The conjecture is true, and it can be verified with fedja's method developed for your earlier question. We present a simplified version of the method. The idea is to scale the triangle so that one of the sides becomes $1$, and then use the other two sides as parameters (instead of using the angles as parameters). This change of variables makes the calculation more tractable.
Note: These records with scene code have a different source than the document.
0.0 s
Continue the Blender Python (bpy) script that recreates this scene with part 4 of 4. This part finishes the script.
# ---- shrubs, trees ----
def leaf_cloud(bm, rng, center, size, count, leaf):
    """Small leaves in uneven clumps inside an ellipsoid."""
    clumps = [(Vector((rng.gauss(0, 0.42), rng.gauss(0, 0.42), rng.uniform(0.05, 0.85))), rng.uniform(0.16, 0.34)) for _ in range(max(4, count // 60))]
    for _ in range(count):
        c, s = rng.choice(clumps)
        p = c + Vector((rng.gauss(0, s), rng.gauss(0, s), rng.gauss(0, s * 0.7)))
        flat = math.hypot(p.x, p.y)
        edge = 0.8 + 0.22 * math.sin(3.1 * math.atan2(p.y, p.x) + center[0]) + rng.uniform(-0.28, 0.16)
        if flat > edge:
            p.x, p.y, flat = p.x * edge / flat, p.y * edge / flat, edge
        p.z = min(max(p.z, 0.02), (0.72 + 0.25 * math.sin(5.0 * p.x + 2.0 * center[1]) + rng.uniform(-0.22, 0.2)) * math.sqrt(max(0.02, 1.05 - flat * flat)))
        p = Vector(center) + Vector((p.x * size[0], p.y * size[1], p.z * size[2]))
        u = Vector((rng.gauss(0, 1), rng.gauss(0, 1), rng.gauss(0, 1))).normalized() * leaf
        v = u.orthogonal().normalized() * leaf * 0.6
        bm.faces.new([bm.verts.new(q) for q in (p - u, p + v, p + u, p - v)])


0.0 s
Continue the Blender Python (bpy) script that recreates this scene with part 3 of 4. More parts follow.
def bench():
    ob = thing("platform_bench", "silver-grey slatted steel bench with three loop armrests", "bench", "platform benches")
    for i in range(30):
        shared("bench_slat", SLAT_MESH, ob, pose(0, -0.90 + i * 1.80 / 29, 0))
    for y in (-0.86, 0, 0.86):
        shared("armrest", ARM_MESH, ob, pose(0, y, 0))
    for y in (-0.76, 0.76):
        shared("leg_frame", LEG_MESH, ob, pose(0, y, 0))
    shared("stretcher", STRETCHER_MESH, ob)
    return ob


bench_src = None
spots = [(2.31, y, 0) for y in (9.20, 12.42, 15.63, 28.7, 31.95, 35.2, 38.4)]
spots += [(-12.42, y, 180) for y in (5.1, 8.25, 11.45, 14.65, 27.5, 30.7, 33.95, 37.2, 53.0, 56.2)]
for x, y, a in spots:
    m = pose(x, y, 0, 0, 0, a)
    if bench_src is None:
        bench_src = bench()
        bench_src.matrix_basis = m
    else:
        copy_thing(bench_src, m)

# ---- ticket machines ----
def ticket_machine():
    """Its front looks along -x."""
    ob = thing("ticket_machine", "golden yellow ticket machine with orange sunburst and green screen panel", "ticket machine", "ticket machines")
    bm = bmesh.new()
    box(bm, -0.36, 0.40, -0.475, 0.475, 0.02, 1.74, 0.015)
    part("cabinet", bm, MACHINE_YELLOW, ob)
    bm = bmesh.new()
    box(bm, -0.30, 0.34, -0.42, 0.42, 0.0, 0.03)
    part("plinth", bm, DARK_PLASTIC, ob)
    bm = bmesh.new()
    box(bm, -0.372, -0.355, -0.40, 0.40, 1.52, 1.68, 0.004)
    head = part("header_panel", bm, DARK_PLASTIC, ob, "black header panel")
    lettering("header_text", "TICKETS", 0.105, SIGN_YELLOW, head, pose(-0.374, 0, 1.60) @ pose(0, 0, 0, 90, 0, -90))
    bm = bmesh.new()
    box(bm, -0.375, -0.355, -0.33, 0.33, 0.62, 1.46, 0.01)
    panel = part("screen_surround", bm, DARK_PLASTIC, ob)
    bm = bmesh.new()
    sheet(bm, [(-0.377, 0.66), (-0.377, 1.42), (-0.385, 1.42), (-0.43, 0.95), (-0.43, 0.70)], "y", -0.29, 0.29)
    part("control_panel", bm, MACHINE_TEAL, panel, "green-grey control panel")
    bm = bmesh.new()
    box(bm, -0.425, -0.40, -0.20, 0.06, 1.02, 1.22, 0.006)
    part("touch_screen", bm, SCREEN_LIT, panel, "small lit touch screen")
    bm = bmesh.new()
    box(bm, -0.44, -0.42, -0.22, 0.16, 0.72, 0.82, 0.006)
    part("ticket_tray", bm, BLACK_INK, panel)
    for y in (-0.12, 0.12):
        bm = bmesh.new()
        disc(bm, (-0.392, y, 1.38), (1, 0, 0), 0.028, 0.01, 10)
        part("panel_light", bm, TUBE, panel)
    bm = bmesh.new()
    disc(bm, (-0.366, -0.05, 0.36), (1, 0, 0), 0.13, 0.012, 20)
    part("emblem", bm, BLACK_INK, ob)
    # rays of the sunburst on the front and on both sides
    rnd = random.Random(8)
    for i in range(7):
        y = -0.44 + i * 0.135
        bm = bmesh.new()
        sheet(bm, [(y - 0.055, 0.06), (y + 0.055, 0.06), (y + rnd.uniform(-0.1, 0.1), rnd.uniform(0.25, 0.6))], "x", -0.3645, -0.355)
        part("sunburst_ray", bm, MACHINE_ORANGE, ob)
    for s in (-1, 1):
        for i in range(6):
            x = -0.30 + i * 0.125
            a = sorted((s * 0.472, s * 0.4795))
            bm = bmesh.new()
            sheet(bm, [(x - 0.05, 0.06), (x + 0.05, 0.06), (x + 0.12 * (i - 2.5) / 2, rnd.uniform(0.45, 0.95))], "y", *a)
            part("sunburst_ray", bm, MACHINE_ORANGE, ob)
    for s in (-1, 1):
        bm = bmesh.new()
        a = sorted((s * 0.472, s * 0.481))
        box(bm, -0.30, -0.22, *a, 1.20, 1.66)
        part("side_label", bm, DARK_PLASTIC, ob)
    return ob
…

Without loss of generality, the vertices opposite the sides $a$, $b$, $c$ are $e^{2i\beta}$, $e^{-2i\alpha}$, $1$, where $(\alpha,\beta)\in\mathbb{R}^2$ is uniformly distributed in the region $$\alpha,\beta>0\qquad\text{and}\qquad \alpha+\beta<\pi.$$ Then the triangle has angles $\alpha$, $\beta$, $\pi-\alpha-\beta$, and $$a=2\sin\alpha,\qquad b=2\sin\beta,\qquad c=2\sin(\alpha+\beta).$$ Let us consider $$s:=\frac{b}{a}=\frac{\sin\beta}{\sin\alpha},\qquad t:=\frac{c}{a}=\frac{\sin(\alpha+\beta)}{\sin\alpha}.$$ The mapping $(\alpha,\beta)\mapsto(s,t)$ is bijective onto the set of pairs $(s,t)\in\mathbb{R}^2$ satisfying $$s,t>0\qquad\text{and}\qquad s+t>1>|s-t|.$$ Moreover, the Jacobian of the mapping is $st$, whence $$d\alpha\,d\beta=\frac{ds\,dt}{st}.$$ We note for later reference that the set of all pairs $(\alpha,\beta)$ has Lebesgue measure $\pi^2/2$, hence the subset corresponding to the event $c\ge b\ge a$ has Lebesgue measure $\pi^2/12$.
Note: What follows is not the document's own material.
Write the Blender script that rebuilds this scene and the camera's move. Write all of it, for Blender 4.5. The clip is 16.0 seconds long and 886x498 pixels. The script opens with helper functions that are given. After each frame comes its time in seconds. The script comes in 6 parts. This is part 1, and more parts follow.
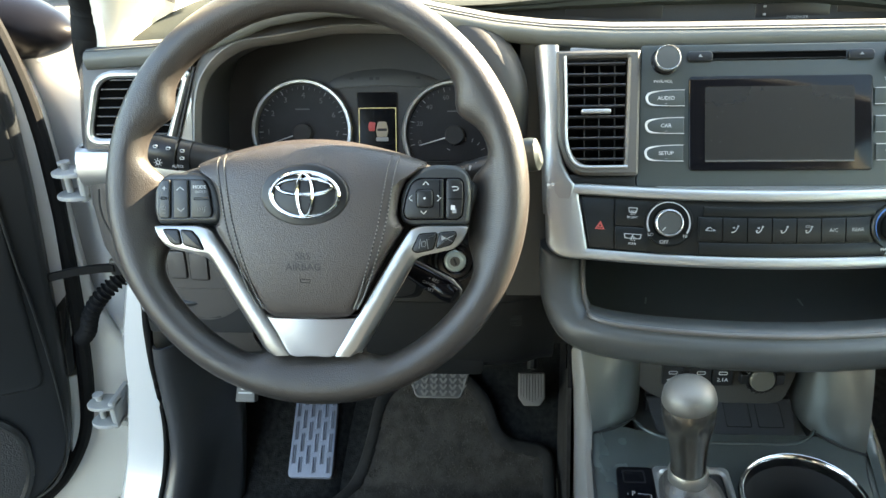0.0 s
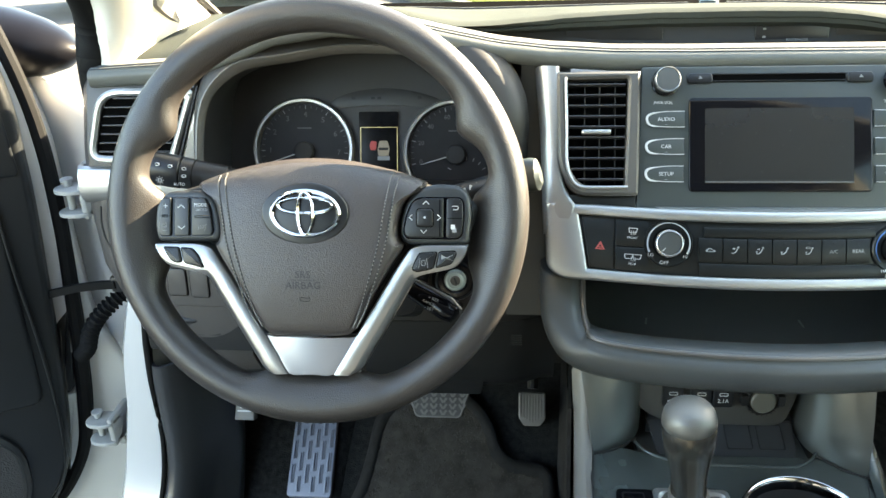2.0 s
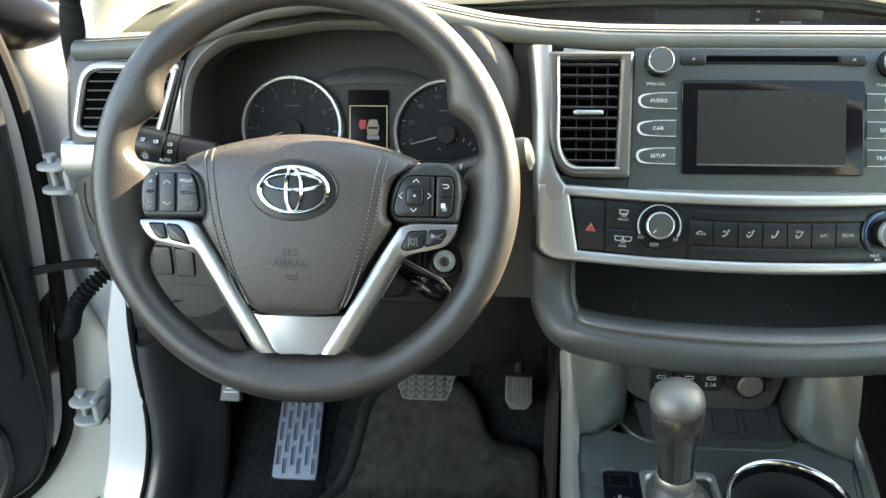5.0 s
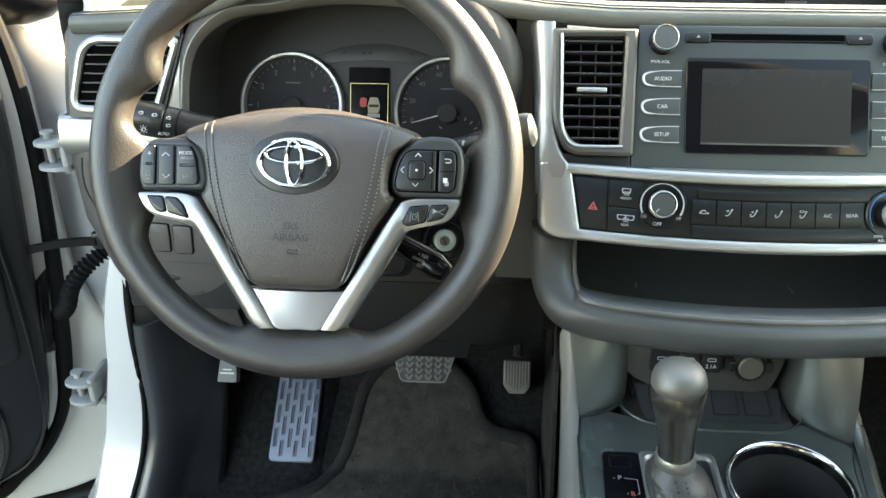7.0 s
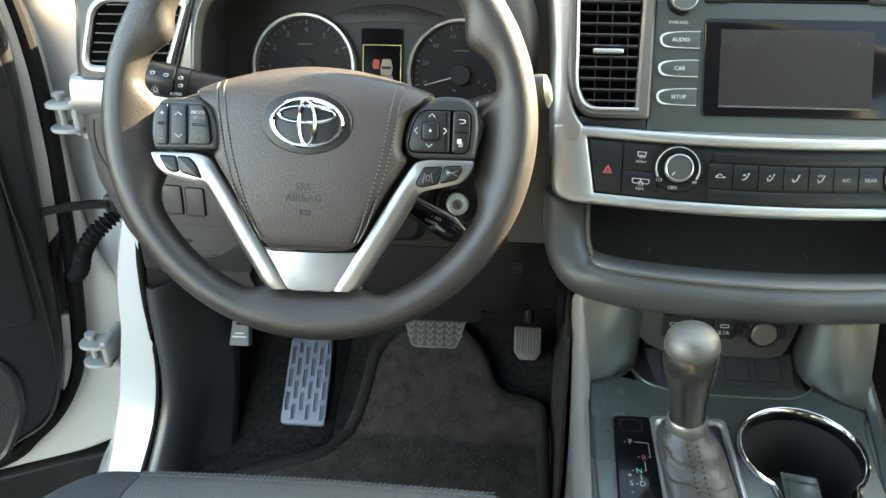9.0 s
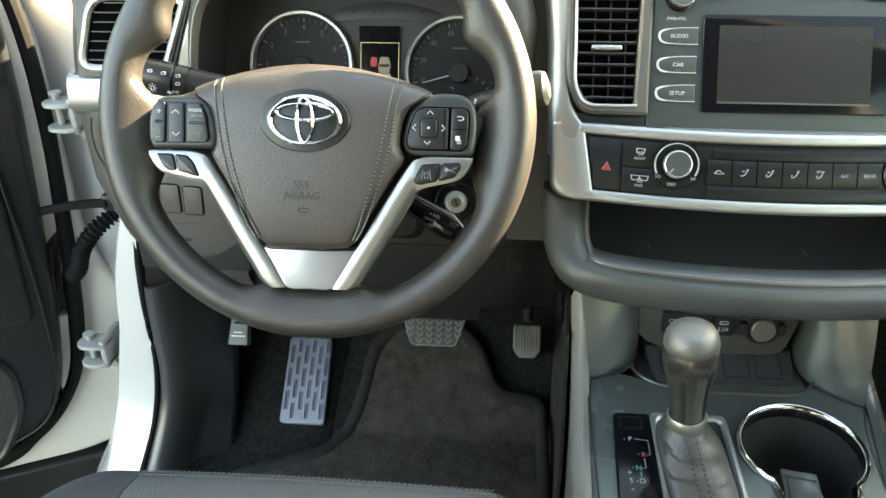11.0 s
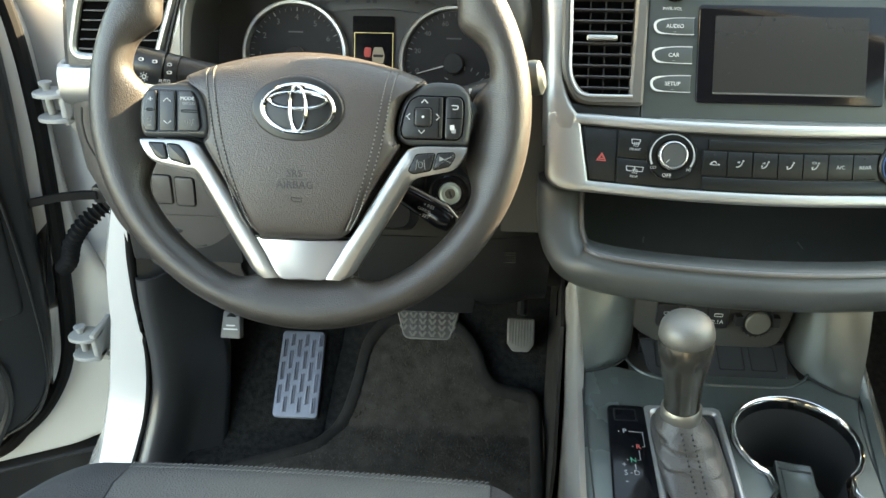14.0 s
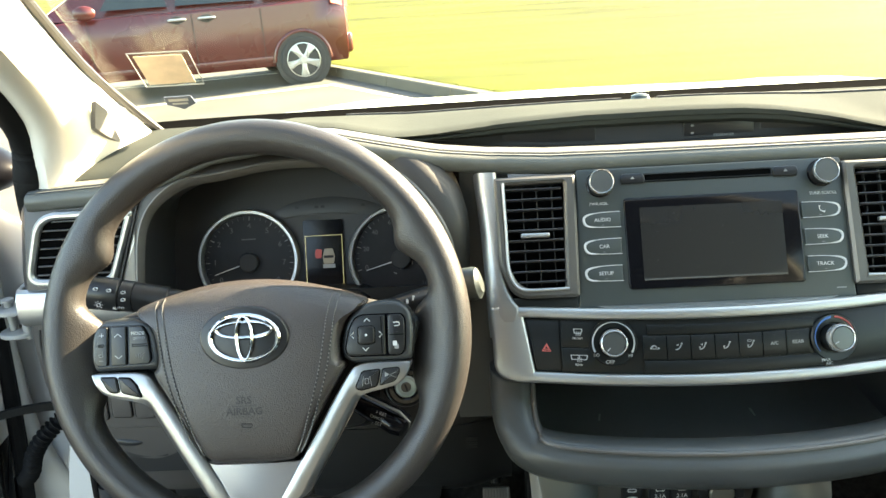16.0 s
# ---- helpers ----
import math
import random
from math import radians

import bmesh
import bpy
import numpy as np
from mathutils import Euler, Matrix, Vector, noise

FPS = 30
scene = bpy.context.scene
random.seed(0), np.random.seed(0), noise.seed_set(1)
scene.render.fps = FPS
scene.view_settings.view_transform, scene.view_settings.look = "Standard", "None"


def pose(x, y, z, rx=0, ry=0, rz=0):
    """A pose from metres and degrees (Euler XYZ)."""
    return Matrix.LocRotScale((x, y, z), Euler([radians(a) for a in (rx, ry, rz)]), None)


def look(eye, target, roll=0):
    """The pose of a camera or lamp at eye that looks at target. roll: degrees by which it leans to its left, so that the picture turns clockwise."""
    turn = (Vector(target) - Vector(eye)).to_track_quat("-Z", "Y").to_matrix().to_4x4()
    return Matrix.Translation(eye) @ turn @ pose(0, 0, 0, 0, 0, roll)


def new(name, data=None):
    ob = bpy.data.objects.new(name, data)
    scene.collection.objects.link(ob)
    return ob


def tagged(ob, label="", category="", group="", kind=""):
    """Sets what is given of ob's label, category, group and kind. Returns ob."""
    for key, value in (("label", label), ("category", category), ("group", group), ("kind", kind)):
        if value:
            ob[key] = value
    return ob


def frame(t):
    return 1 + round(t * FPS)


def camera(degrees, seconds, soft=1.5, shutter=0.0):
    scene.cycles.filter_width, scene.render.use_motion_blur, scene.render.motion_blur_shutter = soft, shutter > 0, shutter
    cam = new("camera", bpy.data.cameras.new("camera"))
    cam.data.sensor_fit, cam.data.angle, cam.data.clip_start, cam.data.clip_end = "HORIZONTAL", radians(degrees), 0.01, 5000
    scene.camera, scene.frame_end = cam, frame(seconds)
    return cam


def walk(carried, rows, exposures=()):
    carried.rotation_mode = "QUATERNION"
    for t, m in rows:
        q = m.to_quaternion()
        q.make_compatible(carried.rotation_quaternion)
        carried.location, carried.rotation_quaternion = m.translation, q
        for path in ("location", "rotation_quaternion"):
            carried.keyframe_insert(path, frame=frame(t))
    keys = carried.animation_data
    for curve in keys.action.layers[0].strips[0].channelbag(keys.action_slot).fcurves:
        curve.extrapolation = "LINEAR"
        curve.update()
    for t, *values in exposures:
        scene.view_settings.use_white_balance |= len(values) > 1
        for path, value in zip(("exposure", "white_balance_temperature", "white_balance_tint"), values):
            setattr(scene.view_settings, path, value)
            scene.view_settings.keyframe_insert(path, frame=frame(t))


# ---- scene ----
cam = camera(59.5, 16.0)
PATH = [
    (0, (-0.253, 0.111, 1.417), (-0.411, 1.89, 0.517), -2.1),
    (0.5, (-0.256, 0.105, 1.418), (-0.422, 1.889, 0.528), -2.2),
    (1, (-0.255, 0.104, 1.42), (-0.429, 1.9, 0.557), -2.2),
    (1.5, (-0.252, 0.109, 1.424), (-0.426, 1.909, 0.569), -2.1),
    (2, (-0.251, 0.111, 1.418), (-0.415, 1.911, 0.56), -1.8),
    (2.5, (-0.252, 0.112, 1.415), (-0.407, 1.908, 0.549), -1.5),
    (3, (-0.253, 0.112, 1.41), (-0.4, 1.903, 0.532), -1.1),
    (3.5, (-0.254, 0.113, 1.41), (-0.392, 1.899, 0.519), -1.0),
    (4, (-0.254, 0.113, 1.41), (-0.392, 1.896, 0.516), -1.0),
    (6.5, (-0.253, 0.116, 1.405), (-0.369, 1.908, 0.524), -0.2),
    (7, (-0.258, 0.113, 1.395), (-0.378, 1.891, 0.487), -0.1),
    (7.5, (-0.26, 0.113, 1.383), (-0.383, 1.869, 0.433), 0.2),
    (8, (-0.261, 0.114, 1.381), (-0.383, 1.854, 0.403), 0.3),
    (8.5, (-0.261, 0.113, 1.384), (-0.389, 1.853, 0.407), 0.2),
    (9, (-0.261, 0.112, 1.387), (-0.403, 1.853, 0.413), -0.1),
    (11.5, (-0.261, 0.113, 1.383), (-0.399, 1.852, 0.406), -0.3),
    (12, (-0.262, 0.114, 1.381), (-0.393, 1.848, 0.394), -0.1),
    (12.5, (-0.263, 0.113, 1.383), (-0.392, 1.847, 0.396), -0.1),
    (13, (-0.262, 0.115, 1.382), (-0.389, 1.849, 0.395), -0.1),
    (13.5, (-0.262, 0.113, 1.384), (-0.391, 1.849, 0.4), -0.1),
    (14, (-0.262, 0.114, 1.378), (-0.383, 1.852, 0.395), 0.1),
    (14.5, (-0.255, 0.121, 1.403), (-0.368, 1.874, 0.448), -0.6),
    (15, (-0.244, 0.127, 1.417), (-0.339, 1.92, 0.537), -2.1),
    (15.5, (-0.231, 0.13, 1.439), (-0.312, 1.955, 0.623), -3.3),
    (16, (-0.228, 0.126, 1.45), (-0.305, 2.001, 0.757), -3.6),
]
walk(cam, [(t, look(eye, target, roll)) for t, eye, target, roll in PATH], [(0.0, 4.21, 7750, 8), (4.2, 4.23, 7900, 8), (6.3, 4.27, 8200, 8), (9.0, 4.38, 8550, 8), (11.4, 4.41, 9050, 7), (14.5, 4.38, 8900, 7), (15.0, 4.27, 8600, 7), (15.5, 4.13, 8250, 7), (16.0, 3.88, 8100, 6)])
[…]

Using the change of variables $(\alpha,\beta)\mapsto(s,t)$, we see that $$P(a^p+b^p\ge c^p\mid c\ge b\ge a)= \frac{12}{\pi^2}\int_{\Omega(p)}\frac{ds\,dt}{st},$$ where $$\Omega(p):=\left\{(s,t)\in\mathbb{R}^2:(1+s^p)^{1/p}\ge t\ge s\ge 1\right\}.$$ Now an application of Fubini's theorem shows that the probability in question equals $$\frac{12}{\pi^2}\int_1^\infty\left(\int_s^{(1+s^p)^{1/p}}\frac{dt}{t}\right)\frac{ds}{s}=\frac{12}{\pi^2}\int_1^{\infty}\frac{\log(1+s^{-p})}{ps}\,ds.$$ On the other hand, $$\log(1+s^{-p})=\sum_{k=1}^\infty\frac{(-1)^{k-1}}{k s^{kp}},\qquad s\ge 1,\tag{1}$$ therefore $$P(a^p+b^p\ge c^p\mid c\ge b\ge a)=\frac{12}{\pi^2}\sum_{k=1}^\infty\frac{(-1)^{k-1}}{k^2 p^2}=\frac{1}{p^2}.$$

Added. In the last step, we used that $$\sum_{k=1}^\infty\frac{(-1)^{k-1}}{k^2}=\frac{\pi^2}{12},\tag{2}$$ which is equivalent to the solution of the Basel problem. On the other hand, for $p=1$, the probability in question equals $1$ by the triangle inequality, hence in that case the above calculation yields a proof of $(2)$. This was observed by the OP, and in a slightly different context by Nilotpal Sinha. In fact the triangle inequality allows us to eliminate both $(1)$ and $(2)$ from the above calculation. Namely, by a change of variable we can see that $$\int_1^{\infty}\log(1+s^{-p})\frac{ds}{s}$$ is proportional to $p^{-1}$, hence the probability sought is proportional to $p^{-2}$.